Brian Kelly said that Saturday would be season-defining for the Notre Dame football team. For the Irish offense, let’s hope that’s not true.
There’s a lot to be happy about when it comes to the Notre Dame football team. After all, the Irish were able to win a game against another top-25 team by two scores when its offense didn’t have its best showing. After trailing at halftime, the Irish showed just how physically dominant they could be against an upstart and unbeaten Virginia team.
But however physically dominant the Irish happen to be, for some reason, the Irish offense struggles to find the right recipe to assert that dominance on their opponents.
It’s no secret that the Irish are struggling to move the football, but what’s less obvious is where the blame should be cast.
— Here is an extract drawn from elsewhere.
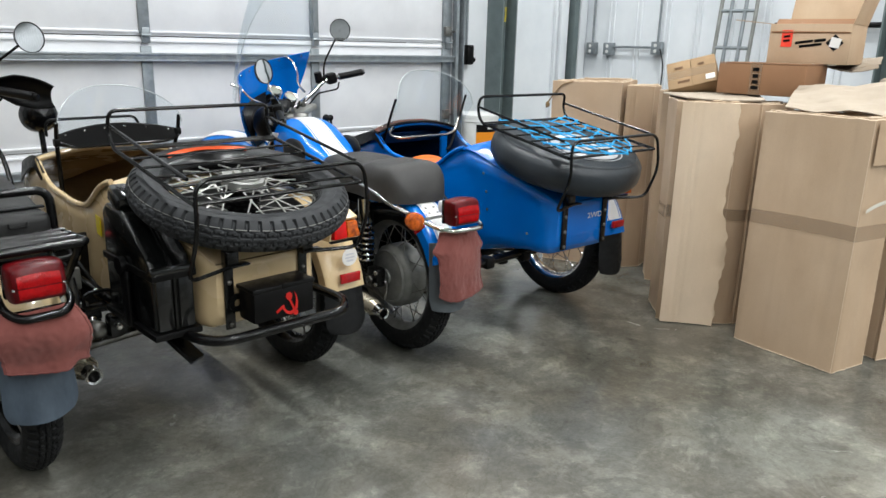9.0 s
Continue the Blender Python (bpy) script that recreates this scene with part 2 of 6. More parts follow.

Watching this Notre Dame offense, it’s hard to find one thing that they do particularly well. It’s hard to decipher a baseline. It’s hard to find an identity.
The Irish certainly aren’t the power running team that was advertised when Chip Long was first hired. The two-tight-end, physical brand of football hasn’t been present for the Irish, at least not since the Irish had its most talented offensive line that featured Quenton Nelson and Mike McGlinchey two seasons ago.
Notre Dame doesn’t have an air raid or spread offense. They tried the all-out passing attack against Georgia–it didn’t go particularly well. The Irish need to find their identity, and they need to find it on the ground.
When the Irish have found success on offense this season, they’ve done so after finding a way to run down hill. Why the Irish haven’t made a more concerted effort to jump start their rushing attack is a question worth asking.
Going forward, the way to fix this Notre Dame offense is to let them be physical. Establish an identity on the ground and the rest will follow.